President Trump gave his communications team almost no notice that he was about to fire FBI Director James Comey, then he was reportedly angered by the incompetent response they came up with among the bushes. Trump decided to show them how it was done, and over the next few days he proceeded to contradict the official White House story, possibly admit to obstruction of justice in a TV interview, and suggest on Twitter that he made secret recordings of his conversations with Comey.
Now Trump is hinting that he may live-tweet during Comey’s testimony before the Senate Intelligence Committee on Thursday. White House staffers are said to be wary of this plan, which is understandable — and they’re also not interested in putting themselves in further legal jeopardy. Thus, according to The Wall Street Journal and Politico, Trump’s Twitter musings will be supplemented by responses cooked up by a team of about 60 Republican National Committee staffers.
Once again, the response has been hastily organized. There was talk of creating a war room manned by former Trump campaign manager Corey Lewandowski and old Clinton foe David Bossie, but there were internal disputes about whether they should operate from inside or outside the White House. Current White House aides are already bracing for grand jury summons and exorbitant legal fees, and Trump reportedly had trouble bringing on top legal talent, as few attorneys were interested in the notoriety or in dealing with a famously difficult client.
Thus, on Wednesday, RNC staffers found themselves scrambling to organize a rapid response plan. Here’s how the Journal described the operation:
The RNC said it has lined up a host of surrogates to appear on national and local television and radio to support the president, and has a database of research on how Democrats have criticized Mr. Comey in the past.

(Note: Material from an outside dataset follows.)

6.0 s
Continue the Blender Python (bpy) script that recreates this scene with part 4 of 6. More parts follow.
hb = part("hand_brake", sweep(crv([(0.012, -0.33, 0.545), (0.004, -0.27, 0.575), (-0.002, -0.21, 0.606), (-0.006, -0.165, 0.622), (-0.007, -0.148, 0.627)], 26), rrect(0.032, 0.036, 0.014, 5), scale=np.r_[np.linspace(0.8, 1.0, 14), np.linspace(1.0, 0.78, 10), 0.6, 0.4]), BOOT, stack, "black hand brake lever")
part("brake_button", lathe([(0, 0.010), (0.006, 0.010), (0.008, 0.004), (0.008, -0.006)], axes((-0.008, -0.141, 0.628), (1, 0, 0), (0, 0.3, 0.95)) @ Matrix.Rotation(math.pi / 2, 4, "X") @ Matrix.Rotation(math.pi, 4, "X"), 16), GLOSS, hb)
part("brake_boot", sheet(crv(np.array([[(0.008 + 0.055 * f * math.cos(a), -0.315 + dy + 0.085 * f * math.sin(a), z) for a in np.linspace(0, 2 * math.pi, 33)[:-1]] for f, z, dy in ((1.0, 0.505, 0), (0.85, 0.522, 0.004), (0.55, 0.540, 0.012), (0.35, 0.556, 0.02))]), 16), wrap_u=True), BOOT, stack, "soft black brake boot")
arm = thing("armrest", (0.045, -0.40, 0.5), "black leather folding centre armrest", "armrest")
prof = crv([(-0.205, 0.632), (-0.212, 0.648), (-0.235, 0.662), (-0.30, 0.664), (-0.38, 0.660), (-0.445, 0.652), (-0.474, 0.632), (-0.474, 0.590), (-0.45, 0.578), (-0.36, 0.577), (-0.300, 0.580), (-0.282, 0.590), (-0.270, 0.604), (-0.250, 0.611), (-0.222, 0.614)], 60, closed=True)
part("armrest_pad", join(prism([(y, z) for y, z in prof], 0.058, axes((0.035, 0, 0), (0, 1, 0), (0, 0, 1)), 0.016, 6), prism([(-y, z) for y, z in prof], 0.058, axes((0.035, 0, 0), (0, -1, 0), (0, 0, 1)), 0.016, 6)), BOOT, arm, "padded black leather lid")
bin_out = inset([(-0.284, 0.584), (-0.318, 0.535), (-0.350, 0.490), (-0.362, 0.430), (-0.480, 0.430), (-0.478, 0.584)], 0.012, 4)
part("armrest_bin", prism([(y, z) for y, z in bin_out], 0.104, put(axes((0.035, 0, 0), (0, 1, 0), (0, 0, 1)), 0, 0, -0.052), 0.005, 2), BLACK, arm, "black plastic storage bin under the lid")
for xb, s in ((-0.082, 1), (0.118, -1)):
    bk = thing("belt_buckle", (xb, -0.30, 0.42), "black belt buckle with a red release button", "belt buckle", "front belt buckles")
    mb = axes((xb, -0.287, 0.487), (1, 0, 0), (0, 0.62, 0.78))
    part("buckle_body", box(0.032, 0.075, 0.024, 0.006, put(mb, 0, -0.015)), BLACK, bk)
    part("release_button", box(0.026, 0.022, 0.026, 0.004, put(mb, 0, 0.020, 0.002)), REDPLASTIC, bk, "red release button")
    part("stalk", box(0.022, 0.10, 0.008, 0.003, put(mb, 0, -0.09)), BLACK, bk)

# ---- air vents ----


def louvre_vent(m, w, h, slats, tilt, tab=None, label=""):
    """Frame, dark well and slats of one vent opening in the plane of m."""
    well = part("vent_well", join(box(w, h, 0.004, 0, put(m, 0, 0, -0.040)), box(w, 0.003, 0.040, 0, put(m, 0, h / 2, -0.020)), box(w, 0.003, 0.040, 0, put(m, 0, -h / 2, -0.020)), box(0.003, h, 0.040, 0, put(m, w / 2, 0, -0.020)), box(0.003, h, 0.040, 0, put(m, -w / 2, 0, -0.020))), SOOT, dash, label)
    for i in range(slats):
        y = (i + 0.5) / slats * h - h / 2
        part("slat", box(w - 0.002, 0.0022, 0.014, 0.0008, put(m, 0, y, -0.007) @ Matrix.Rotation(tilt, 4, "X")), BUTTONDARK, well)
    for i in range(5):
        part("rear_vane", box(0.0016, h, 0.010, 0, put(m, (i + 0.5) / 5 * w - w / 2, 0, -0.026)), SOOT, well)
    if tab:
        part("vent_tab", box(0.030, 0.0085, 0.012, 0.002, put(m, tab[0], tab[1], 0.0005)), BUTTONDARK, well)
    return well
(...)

The party committee’s war room includes several young political operatives clipping videos from television and alerting the team to breaking news from a windowless room inside the party’s Washington headquarters,
The RNC Twitter account offered a preview after Comey released his opening statement on Wednesday:
There were relatively few Trump surrogates available to respond on TV, but on Wednesday afternoon the president’s outside counsel, Marc Kasowitz, summed up one of the main points emerging on the right.

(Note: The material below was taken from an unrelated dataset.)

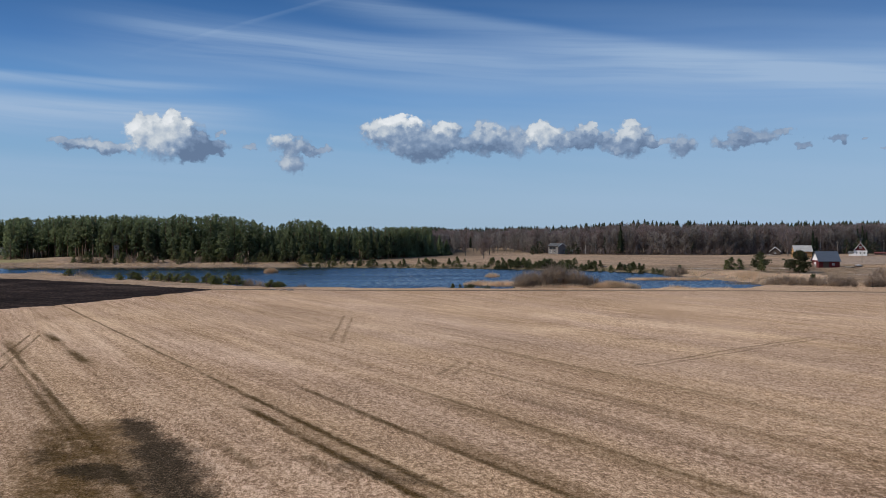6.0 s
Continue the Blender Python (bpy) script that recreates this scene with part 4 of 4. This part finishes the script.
def reed_bed(name, spots, tall, label, seed, wide=0.05, mat=REED):
    """Standing dry reed: thin blades, thick on the given spots (x, y, half length, half depth, how many)."""
    rnd = np.random.RandomState(seed)
    geo = Geo()
    for x, y, a, b, n in spots:
        r, t = np.sqrt(rnd.uniform(0, 1, n)), rnd.uniform(0, 6.283, n)
        px, py = x + a * r * np.cos(t), y + b * r * np.sin(t)
        z = np.maximum(ground_height(px, py), WATER_LEVEL) - 0.05
        ways = rnd.normal(0, 0.16, (n, 3)) + (0.05, 0, 1)
        ways /= np.linalg.norm(ways, axis=1)[:, None]
        long = tall * rnd.uniform(0.6, 1.1, n) * (1 - 0.5 * r * r)
        geo.add(*strands(np.column_stack([px, py, z]), ways, long, wide * rnd.uniform(0.7, 1.6, n), rnd))
    return stuff(name, geo, label, "reeds", mat)


reed_bed("reeds", [(68.5, 231, 6.0, 2.6, 7500), (68.0, 231, 3.2, 2.2, 4500), (72, 231, 4.5, 1.6, 1500)], 2.5, "pale mound of dry reed standing in the lake", 1, 0.07)
reed_bed("reeds", [(55, 231, 12, 2.5, 4200), (44, 250, 6, 2, 2200), (38, 253, 5, 1.4, 1200), (48.5, 297, 2.6, 1, 500)], 1.9, "dry reed round the willow island", 2, 0.06)
reed_bed("reeds", [(98, 273, 11, 1.6, 4200), (106, 272, 7, 2.4, 3600), (90, 274.5, 4, 1.0, 700)], 1.15, "long spit of pale dry reed in the lake", 3, 0.07)
reed_bed("reeds", [(125, 281, 8, 9, 4600), (130, 262, 14, 8, 5200), (126, 246, 10, 8, 4200), (124, 269, 8, 6, 2600), (115, 294, 4, 5, 1300), (120, 228, 9, 5, 3500)], 1.1, "pale dry reed at the lake's end", 4, 0.07)
reed_bed("reeds", [(-25.5, 333, 2.6, 1.3, 1500)], 2.2, "small clump of dry reed alone in open water", 5, 0.08)
rim = [(float(np.interp(u, [0, 0.35, 0.6, 1], [-95, -35, 10, 95])), float(np.interp(u, [0, 0.35, 0.6, 1], [303, 246, 227, 217])), 4.5, 1.6, 420) for u in np.linspace(0, 1, 44)]
reed_bed("reeds", rim, 1.3, "fringe of dry grass and reed along the near shore", 6, 0.06)
far_rim = [(x, shore_y(x) - 1.0, 4.0, 2.0, 160) for x in np.arange(-20, 112, 6.0)] + [(x, float(np.interp(x, [-160, -110, -40], [391, 392, 388])), 4.0, 1.2, 130) for x in np.arange(-160, -20, 6.0)]
reed_bed("reeds", far_rim, 0.8, "dry grass along the far shore", 7, 0.09)


bank = np.random.RandomState(21)
spots = [(bank.uniform(112, 200), bank.uniform(212, 335), bank.uniform(3, 9), bank.uniform(2, 6), 220) for i in range(220)]
spots += [(x, shore_y(x) + bank.uniform(0, 30), bank.uniform(1.5, 5), bank.uniform(0.8, 2), 60) for x in bank.uniform(-20, 115, 120)]
spots += [(x, float(np.interp(x, [-200, -110, -40], [388, 394, 390])) + bank.uniform(-2, 22), bank.uniform(1.5, 5), bank.uniform(0.8, 2), 60) for x in bank.uniform(-210, -20, 130)]
spots += [(bank.uniform(-250, -185), bank.uniform(462, 500), bank.uniform(2, 5), bank.uniform(1, 3), 120) for i in range(40)]
reed_bed("dry_grass", spots, 0.42, "brown tussocks of dry grass on the lake banks", 9, 0.1, TUSSOCK)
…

“The President is pleased that Mr. Comey has finally publicly confirmed his private reports that the President was not under investigation in any Russian probe,” Kasowitz said in a statement. “The president feels completely and totally vindicated. He is eager to continue to move forward with his agenda.”
By Wednesday evening, Team Trump’s plans seemed to be in better shape. Politico reported that former deputy chief of staff Katie Walsh and former communications director Mike Dubke were helping to coordinate the effort, and White House Press Secretary Sean Spicer visited RNC headquarters. The party also sent out talking points, which quickly leaked online:
Some complained that the arguments laid out by the RNC made no sense. For instance, here it states that Comey’s testimony confirms Trump was telling the truth all along, then several bullets down it notes that no one trusts Comey, and he has a “long history of blatant contradictions and misstatements.”

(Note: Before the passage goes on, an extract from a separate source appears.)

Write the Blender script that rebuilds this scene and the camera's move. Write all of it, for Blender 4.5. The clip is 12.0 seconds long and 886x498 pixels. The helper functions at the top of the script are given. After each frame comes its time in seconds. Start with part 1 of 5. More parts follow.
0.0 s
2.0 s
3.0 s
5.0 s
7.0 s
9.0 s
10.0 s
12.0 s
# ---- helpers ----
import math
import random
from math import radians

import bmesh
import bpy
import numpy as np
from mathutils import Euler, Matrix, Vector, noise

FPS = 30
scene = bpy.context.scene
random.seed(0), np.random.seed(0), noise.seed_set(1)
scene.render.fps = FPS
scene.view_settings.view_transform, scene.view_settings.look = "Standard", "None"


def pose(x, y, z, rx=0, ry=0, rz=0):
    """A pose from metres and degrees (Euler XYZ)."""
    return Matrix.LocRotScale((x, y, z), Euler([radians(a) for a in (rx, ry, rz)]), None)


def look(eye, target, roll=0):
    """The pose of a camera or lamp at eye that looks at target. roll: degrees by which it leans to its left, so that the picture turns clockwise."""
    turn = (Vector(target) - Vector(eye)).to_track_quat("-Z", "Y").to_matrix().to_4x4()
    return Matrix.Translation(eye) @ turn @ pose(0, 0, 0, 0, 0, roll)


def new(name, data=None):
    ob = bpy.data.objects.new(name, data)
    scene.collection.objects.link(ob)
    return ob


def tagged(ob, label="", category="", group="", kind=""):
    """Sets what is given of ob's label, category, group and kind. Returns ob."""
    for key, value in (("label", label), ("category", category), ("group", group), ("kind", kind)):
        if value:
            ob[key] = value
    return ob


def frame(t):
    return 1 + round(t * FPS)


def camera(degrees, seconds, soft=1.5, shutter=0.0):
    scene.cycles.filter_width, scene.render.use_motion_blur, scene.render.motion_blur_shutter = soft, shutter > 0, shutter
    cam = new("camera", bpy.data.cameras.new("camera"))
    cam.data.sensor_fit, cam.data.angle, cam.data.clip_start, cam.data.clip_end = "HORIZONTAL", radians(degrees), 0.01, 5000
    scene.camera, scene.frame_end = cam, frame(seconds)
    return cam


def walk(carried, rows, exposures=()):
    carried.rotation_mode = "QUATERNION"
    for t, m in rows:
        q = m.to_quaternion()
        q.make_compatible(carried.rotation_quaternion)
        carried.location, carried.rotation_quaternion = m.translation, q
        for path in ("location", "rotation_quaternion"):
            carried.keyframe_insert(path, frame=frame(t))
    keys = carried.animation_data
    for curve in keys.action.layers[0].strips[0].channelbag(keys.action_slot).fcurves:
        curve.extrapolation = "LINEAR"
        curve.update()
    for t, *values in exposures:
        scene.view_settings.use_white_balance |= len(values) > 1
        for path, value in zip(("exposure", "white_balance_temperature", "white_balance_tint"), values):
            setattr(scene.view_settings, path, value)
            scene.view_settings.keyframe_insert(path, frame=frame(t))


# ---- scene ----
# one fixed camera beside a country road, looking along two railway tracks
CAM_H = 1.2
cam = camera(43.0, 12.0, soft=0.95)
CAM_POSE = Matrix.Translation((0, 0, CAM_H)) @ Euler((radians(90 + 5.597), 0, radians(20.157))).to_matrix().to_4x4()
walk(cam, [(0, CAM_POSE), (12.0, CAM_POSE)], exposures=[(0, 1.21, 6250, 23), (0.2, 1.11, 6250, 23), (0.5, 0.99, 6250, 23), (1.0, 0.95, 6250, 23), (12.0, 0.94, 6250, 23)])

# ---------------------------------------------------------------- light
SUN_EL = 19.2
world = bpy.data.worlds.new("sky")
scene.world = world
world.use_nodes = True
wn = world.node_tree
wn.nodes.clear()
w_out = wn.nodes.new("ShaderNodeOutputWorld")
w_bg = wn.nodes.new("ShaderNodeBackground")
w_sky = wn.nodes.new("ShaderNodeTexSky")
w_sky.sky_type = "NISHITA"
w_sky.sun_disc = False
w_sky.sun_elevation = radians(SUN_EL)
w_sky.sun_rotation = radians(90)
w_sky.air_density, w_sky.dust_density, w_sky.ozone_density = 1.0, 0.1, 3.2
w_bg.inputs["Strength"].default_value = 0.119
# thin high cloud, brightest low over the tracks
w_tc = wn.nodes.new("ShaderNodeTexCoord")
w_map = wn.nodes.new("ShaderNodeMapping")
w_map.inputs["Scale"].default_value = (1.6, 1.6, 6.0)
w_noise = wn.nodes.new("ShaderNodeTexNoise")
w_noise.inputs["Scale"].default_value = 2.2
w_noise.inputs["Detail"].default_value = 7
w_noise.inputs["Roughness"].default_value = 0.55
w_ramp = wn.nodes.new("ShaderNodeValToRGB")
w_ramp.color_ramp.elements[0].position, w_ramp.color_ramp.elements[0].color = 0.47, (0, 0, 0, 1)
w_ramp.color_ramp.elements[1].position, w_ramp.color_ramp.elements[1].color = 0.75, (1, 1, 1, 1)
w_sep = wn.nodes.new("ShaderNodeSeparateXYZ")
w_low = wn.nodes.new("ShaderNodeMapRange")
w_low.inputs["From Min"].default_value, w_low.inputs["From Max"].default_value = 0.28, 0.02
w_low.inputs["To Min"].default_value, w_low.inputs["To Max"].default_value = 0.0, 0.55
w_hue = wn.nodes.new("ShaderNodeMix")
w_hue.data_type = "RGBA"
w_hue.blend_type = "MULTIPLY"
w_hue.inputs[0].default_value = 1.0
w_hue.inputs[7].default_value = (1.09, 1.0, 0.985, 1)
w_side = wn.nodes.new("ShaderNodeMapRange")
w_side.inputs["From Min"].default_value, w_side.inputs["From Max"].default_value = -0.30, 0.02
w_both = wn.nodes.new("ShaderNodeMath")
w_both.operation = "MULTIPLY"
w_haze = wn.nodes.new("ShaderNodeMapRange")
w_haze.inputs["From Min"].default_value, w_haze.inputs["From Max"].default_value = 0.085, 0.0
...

Then again, Trump took a similarly contradictory stance on Comey throughout the campaign. At points, he cited Comey’s criticisms of Clinton as proof of her wrongdoing, and in the same breath suggested Comey was working to “rig” the election for Clinton.
Confidently delivering illogical statements is what being a Trump surrogate is all about, and it’s probably more effective than Paul Ryan’s PR strategy. When asked on Wednesday if he thinks it’s appropriate for the president to ask his FBI director for a loyalty pledge, the House Speaker replied: “Yeah, no. I mean, obviously, I don’t think that is.”
Then he explained that watching the former FBI director tell Congress that story under oath is not the same as reading about it in an anonymously sourced newspaper article, in case anyone was confused.